A top contributor for a premier team throughout the year, Aaron Gordon had a terrific freshman season for Arizona. Only he wasn't a consistent performer on offense.
Gordon didn't regularly light up the box scores or take over games as a scorer. Looking back, I actually think the Blake Griffin comparisons from last summer now seem pretty silly.
Not because Gordon can't play, but because they're two different types of forwards with unrelated strengths, other than high-flying, above-the-rim athleticism.
Gordon's current and projected strengths revolve around his invaluable two-way versatility.
Usually when you think of a freak athlete like Gordon, the first thing that comes to mind is offensive upside. But not here. Arguably Gordon's most appealing strength is his defense, where he's a blanket that can take the shape of just about any opposing player.
He finished No. 1 in the country in defensive win shares, a stat that estimates the number of wins contributed by a player due to his defense, per Sports-Reference.com.
Gordon has the foot speed and lateral quickness to stay with guards and wings on the perimeter:
He's very tough to lose or shake, and he has the length and quickness to recover if he ends up getting caught in traffic or beat with a first step:
Gordon also has the size and length to defend big men in the post:
He's savvy defensively.
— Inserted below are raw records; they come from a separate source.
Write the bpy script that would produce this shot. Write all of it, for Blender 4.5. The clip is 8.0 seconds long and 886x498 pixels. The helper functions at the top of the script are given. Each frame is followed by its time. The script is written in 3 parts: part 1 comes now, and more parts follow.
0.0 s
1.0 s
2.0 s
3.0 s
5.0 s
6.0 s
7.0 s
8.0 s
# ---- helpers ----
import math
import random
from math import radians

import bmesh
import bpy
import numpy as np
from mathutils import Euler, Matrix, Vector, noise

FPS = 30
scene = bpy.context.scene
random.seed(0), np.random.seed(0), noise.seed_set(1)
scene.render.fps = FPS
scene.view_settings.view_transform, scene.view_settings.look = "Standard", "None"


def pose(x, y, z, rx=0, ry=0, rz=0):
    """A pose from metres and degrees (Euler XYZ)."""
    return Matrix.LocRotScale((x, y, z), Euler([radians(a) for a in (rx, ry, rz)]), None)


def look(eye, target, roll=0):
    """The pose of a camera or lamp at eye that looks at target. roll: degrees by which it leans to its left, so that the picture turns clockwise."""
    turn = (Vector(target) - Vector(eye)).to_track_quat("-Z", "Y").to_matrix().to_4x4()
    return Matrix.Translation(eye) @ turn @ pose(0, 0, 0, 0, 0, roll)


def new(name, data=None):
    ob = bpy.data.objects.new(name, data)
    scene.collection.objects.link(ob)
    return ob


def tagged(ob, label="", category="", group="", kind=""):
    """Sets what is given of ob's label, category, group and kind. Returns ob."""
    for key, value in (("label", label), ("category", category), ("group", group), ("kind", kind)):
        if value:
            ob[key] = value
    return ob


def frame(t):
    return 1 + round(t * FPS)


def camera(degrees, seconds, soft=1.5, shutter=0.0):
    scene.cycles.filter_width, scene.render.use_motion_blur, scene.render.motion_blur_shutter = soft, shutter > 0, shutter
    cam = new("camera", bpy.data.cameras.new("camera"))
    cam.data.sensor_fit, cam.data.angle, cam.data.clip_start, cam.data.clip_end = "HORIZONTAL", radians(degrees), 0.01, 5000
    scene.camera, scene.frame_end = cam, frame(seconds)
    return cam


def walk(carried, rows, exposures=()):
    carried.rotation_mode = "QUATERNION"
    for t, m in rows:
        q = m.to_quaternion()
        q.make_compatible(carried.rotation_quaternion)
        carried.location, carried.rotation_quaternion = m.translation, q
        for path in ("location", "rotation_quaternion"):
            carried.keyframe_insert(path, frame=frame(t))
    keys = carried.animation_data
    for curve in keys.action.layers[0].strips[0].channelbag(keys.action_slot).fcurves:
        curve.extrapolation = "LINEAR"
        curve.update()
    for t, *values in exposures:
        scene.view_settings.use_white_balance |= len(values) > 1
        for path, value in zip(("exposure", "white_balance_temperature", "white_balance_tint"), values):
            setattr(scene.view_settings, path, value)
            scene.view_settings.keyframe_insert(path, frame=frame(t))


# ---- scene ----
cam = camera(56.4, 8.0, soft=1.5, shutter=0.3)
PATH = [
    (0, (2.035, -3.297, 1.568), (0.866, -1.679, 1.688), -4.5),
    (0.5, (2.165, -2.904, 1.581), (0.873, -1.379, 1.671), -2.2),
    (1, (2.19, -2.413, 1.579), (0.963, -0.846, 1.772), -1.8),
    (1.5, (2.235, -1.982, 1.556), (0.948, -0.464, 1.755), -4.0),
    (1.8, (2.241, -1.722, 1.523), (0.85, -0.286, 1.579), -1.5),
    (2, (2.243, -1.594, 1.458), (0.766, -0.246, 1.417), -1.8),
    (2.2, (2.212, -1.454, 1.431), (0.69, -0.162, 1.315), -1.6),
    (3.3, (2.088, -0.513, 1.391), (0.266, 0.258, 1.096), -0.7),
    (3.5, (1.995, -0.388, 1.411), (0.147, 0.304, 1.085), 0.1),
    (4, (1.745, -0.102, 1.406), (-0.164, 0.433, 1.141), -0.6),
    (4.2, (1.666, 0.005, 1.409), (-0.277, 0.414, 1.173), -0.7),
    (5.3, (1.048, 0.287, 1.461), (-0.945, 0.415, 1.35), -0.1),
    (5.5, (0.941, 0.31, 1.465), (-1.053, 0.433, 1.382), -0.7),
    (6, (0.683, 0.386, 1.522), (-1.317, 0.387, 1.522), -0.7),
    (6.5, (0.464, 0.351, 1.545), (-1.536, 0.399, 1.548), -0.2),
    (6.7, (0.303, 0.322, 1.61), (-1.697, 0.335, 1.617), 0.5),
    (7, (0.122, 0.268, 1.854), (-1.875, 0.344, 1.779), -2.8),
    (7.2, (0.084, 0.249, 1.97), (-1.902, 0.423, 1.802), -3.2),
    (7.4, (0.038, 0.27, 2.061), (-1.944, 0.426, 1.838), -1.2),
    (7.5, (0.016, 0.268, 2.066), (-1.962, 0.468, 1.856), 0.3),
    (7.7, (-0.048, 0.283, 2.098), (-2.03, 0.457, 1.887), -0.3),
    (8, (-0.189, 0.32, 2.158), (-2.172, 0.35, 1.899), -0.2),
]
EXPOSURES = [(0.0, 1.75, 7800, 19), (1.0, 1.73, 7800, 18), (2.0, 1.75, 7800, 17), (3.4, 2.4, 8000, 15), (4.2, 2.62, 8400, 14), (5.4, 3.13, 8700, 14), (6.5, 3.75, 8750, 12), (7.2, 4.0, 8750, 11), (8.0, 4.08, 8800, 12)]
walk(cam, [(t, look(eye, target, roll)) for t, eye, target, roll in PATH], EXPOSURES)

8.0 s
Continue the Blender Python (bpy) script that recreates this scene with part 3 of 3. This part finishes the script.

He's figured out some of the nuances of the game, like how to contest shots and bother guys without fouling:
Gordon has the chance to evolve into a smothering defensive weapon who can guard almost every position on the floor.
Offensively, he's not as polished, but his high basketball IQ and constant energy have helped make up for an unrefined set of skills. Gordon isn't a guy you feature or isolate. He has the ability to impact a game without having his number called or needing the ball in his hands.
For starters, Gordon grabbed the most offensive rebounds in the Pac-12 with 102, and he finished with 54 putbacks on the season, per Hoop-Math. That's 108 points alone off cleaning up others' misses.
He's also an excellent passer, having averaged two assists per game with limited touches in the offense. Gordon sees the floor and demonstrates a fairly disciplined shot selection. He takes the good ones and resists the urges to force the bad ones. Gordon finds ways to score opportunistically despite lacking the ability to create.
The rest of his game is powered by his world-class athleticism and nonstop motor.
In the half court, he scores off cuts, slashes, slips and flashes. Gordon finishes over 70 percent of his shots around the rim, per Hoop-Math, a reflection of his devastating blend of hops and coordination.
In transition, Gordon isn't just a threat as a finisher on the break; off a defensive rebound, he's a threat to start it. A number of times this year we've seen Gordon handle the ball and take it coast to coast before the defense can set.
In the pros, he'll probably end up playing more power forward on a full-time basis, considering his three-ball isn't threatening enough to stretch the floor as a wing.
However, he did actually find the zone from outside late in the season, and he finished with a respectable 35.6 percent clip shooting from beyond the arc. When Gordon can catch, gather, square and release in rhythm, he actually looks pretty comfortable.
Thinking long term, I kind of dig the Shawn Marion comparison myself—a forward who moves like a 3, rebounds like a 4, defends both positions and finishes plays within the offense. But the Kenyon Martin (in his prime) comparison isn't a bad one, either:
Gordon is a unique player in the class, given the various angles and cylinders he can impact a game from.
Don't get too caught up on his 12.4-point-per-game average as a freshman. Between his defense, finishing ability, rebounding and passing, along with his offensive instincts as an opportunistic scorer, there are plenty of other ways for Gordon to make his presence felt.